▶ **Task prompt**
Find the line containing "import random" and copy it exactly, along with every line after it up to and including the line containing "what is given". Copy nothing else.

* * * * * * *

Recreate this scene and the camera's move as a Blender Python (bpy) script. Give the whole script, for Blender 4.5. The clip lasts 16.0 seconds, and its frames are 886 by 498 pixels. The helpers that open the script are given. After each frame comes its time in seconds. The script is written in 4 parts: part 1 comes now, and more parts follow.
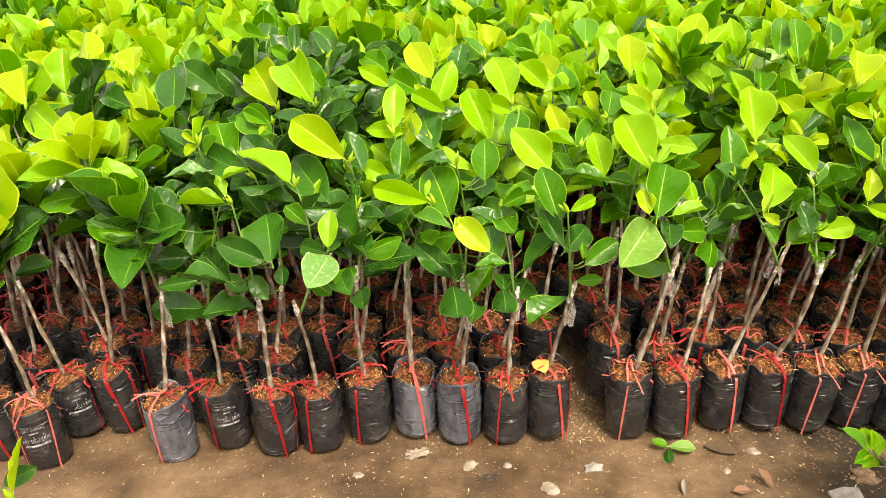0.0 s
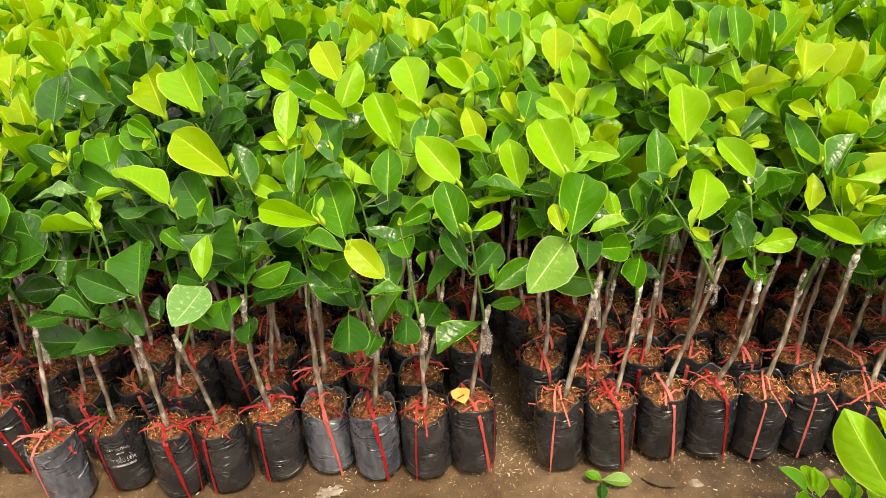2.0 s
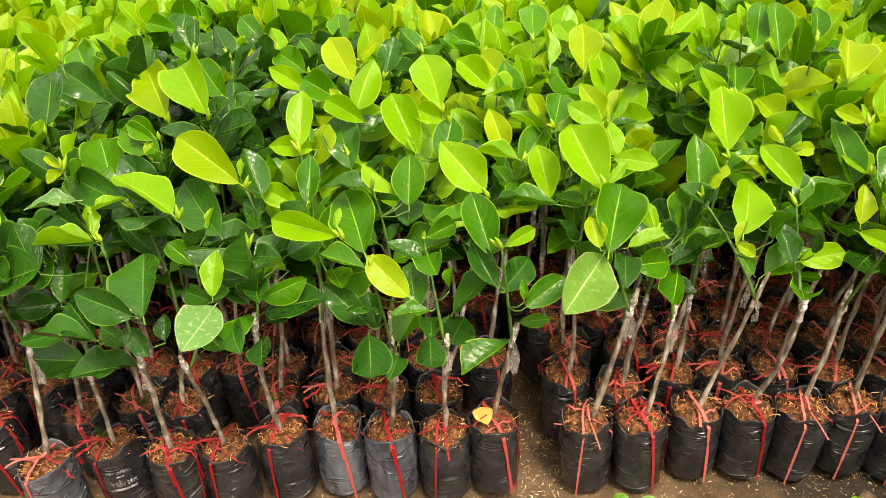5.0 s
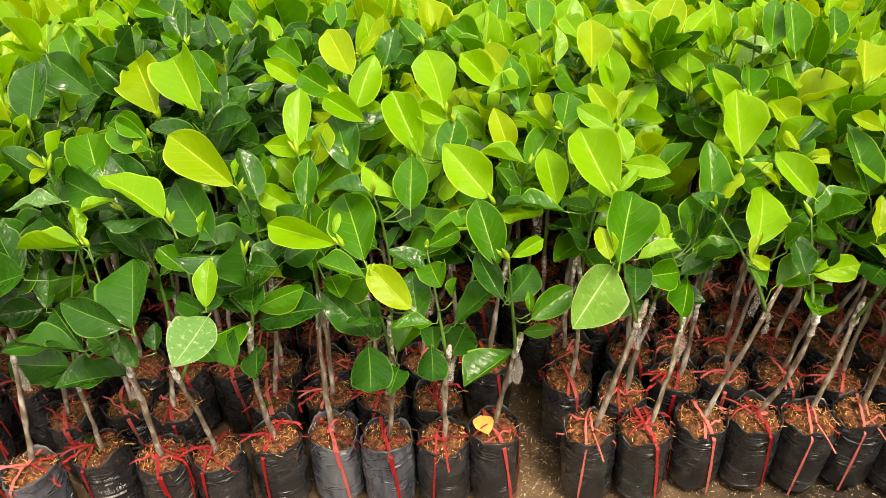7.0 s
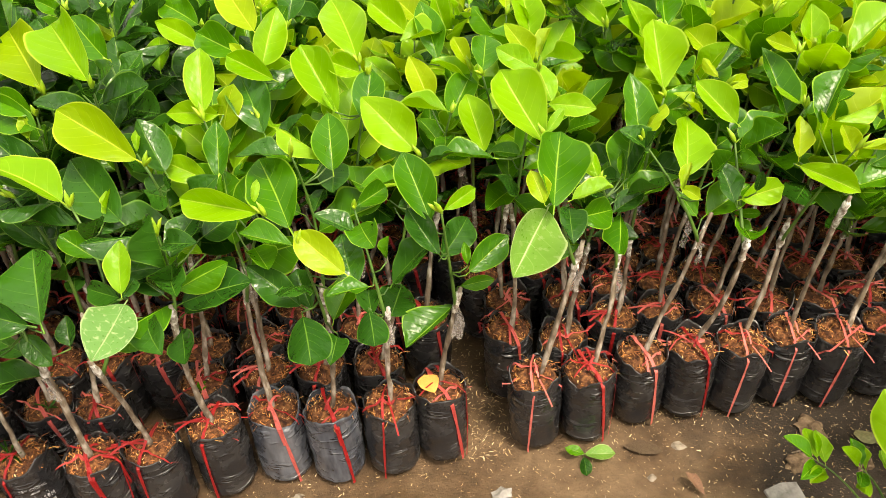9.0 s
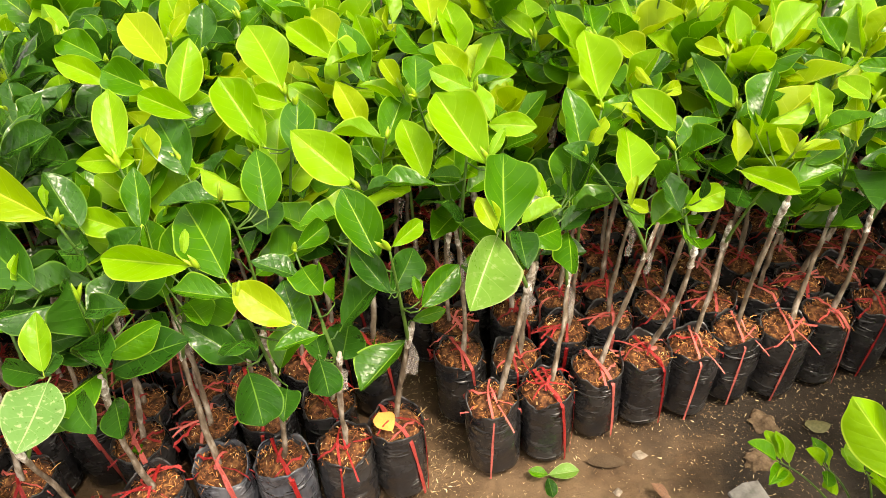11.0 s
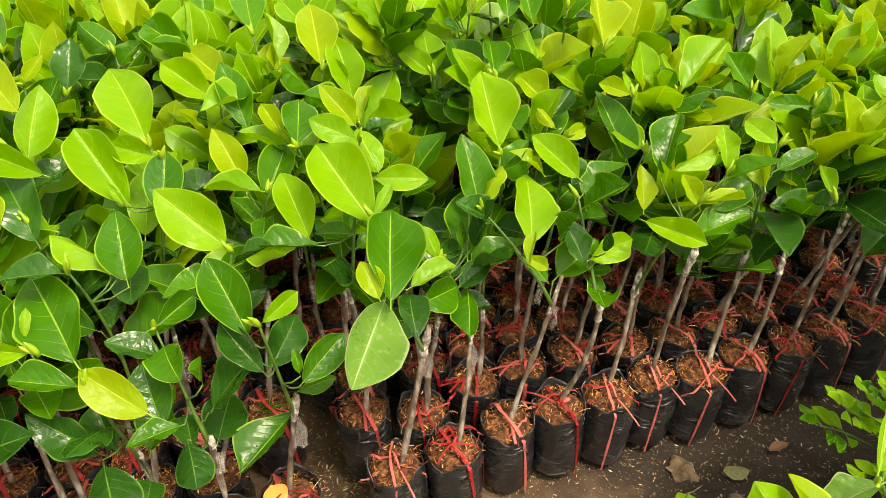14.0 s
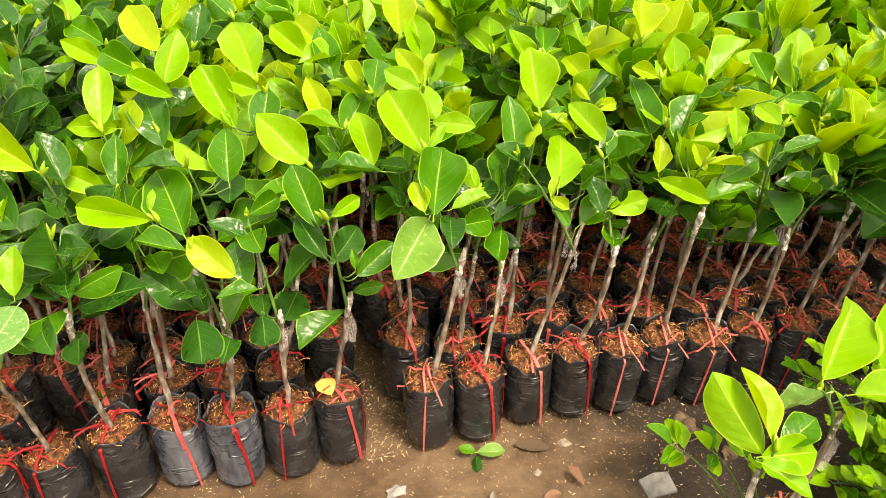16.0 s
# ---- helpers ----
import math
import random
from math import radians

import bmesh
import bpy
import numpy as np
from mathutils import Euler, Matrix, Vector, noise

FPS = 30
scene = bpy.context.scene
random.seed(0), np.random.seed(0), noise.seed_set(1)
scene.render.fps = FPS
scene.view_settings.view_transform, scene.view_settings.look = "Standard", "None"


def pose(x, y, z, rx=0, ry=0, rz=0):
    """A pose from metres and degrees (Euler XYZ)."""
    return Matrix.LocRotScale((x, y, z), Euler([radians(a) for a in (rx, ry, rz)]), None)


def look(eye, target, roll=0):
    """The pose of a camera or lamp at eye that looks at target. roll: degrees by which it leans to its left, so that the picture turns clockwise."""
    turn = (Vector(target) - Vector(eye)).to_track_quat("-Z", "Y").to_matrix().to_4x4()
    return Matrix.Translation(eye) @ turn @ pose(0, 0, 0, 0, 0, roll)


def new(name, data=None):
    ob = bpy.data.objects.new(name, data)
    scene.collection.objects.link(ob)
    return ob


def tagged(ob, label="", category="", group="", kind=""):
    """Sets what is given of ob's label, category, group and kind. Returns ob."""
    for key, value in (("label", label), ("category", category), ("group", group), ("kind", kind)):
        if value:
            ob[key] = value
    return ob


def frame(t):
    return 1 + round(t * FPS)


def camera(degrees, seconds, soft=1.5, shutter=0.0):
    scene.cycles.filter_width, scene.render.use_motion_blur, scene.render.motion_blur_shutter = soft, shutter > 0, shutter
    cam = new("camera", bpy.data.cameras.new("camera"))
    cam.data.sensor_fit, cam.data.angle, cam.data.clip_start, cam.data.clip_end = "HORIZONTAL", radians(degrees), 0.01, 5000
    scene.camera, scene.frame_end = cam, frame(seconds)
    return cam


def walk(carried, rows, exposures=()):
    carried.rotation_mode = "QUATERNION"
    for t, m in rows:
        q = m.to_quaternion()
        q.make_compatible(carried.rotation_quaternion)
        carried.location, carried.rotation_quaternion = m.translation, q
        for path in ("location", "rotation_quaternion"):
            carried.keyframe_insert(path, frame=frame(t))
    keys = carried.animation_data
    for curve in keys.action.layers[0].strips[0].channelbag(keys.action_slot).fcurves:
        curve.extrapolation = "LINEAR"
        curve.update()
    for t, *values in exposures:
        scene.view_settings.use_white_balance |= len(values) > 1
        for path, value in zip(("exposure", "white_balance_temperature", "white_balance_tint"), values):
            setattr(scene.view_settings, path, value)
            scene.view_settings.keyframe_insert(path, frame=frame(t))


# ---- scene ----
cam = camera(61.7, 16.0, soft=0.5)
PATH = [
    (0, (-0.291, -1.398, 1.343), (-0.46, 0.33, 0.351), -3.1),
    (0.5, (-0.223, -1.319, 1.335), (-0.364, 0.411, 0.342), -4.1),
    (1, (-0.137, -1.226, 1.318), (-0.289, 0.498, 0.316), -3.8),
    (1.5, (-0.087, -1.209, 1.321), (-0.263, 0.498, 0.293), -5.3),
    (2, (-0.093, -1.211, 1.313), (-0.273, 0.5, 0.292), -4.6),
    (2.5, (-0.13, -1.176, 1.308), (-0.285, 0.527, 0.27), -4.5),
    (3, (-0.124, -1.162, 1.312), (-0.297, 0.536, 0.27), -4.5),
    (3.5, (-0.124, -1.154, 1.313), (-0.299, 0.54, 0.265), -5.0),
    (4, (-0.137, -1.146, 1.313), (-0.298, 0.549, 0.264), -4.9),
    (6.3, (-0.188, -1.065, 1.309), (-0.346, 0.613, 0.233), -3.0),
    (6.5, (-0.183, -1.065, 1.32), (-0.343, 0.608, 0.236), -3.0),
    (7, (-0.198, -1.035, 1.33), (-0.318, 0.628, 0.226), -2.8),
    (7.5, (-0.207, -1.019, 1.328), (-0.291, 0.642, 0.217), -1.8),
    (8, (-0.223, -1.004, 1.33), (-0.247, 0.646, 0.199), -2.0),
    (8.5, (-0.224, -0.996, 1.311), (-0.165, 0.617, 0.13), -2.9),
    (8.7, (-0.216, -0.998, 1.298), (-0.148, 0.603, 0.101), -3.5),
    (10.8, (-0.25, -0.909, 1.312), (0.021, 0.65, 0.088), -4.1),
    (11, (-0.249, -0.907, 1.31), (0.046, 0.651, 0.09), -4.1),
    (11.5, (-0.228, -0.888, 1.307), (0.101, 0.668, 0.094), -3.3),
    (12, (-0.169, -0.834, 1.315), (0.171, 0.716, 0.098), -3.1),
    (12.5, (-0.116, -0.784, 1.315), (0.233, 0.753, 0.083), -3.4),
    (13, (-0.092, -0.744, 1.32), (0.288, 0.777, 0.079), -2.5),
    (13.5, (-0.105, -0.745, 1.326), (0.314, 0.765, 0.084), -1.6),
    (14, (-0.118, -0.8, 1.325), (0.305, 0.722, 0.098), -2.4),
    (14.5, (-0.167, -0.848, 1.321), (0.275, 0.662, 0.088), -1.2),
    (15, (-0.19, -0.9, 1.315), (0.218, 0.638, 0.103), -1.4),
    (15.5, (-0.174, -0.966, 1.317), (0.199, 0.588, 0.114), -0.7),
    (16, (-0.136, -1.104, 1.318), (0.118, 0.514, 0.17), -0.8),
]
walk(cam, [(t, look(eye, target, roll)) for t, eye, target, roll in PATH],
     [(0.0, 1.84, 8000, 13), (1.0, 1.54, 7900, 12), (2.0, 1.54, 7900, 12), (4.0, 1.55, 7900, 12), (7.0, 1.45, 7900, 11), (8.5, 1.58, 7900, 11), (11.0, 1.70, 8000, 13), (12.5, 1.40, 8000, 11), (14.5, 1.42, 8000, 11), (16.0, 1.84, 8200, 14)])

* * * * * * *

▶ **The response**
import random
from math import radians

import bmesh
import bpy
import numpy as np
from mathutils import Euler, Matrix, Vector, noise

FPS = 30
scene = bpy.context.scene
random.seed(0), np.random.seed(0), noise.seed_set(1)
scene.render.fps = FPS
scene.view_settings.view_transform, scene.view_settings.look = "Standard", "None"


def pose(x, y, z, rx=0, ry=0, rz=0):
    """A pose from metres and degrees (Euler XYZ)."""
    return Matrix.LocRotScale((x, y, z), Euler([radians(a) for a in (rx, ry, rz)]), None)


def look(eye, target, roll=0):
    """The pose of a camera or lamp at eye that looks at target. roll: degrees by which it leans to its left, so that the picture turns clockwise."""
    turn = (Vector(target) - Vector(eye)).to_track_quat("-Z", "Y").to_matrix().to_4x4()
    return Matrix.Translation(eye) @ turn @ pose(0, 0, 0, 0, 0, roll)


def new(name, data=None):
    ob = bpy.data.objects.new(name, data)
    scene.collection.objects.link(ob)
    return ob


def tagged(ob, label="", category="", group="", kind=""):
    """Sets what is given of ob's label, category, group and kind. Returns ob."""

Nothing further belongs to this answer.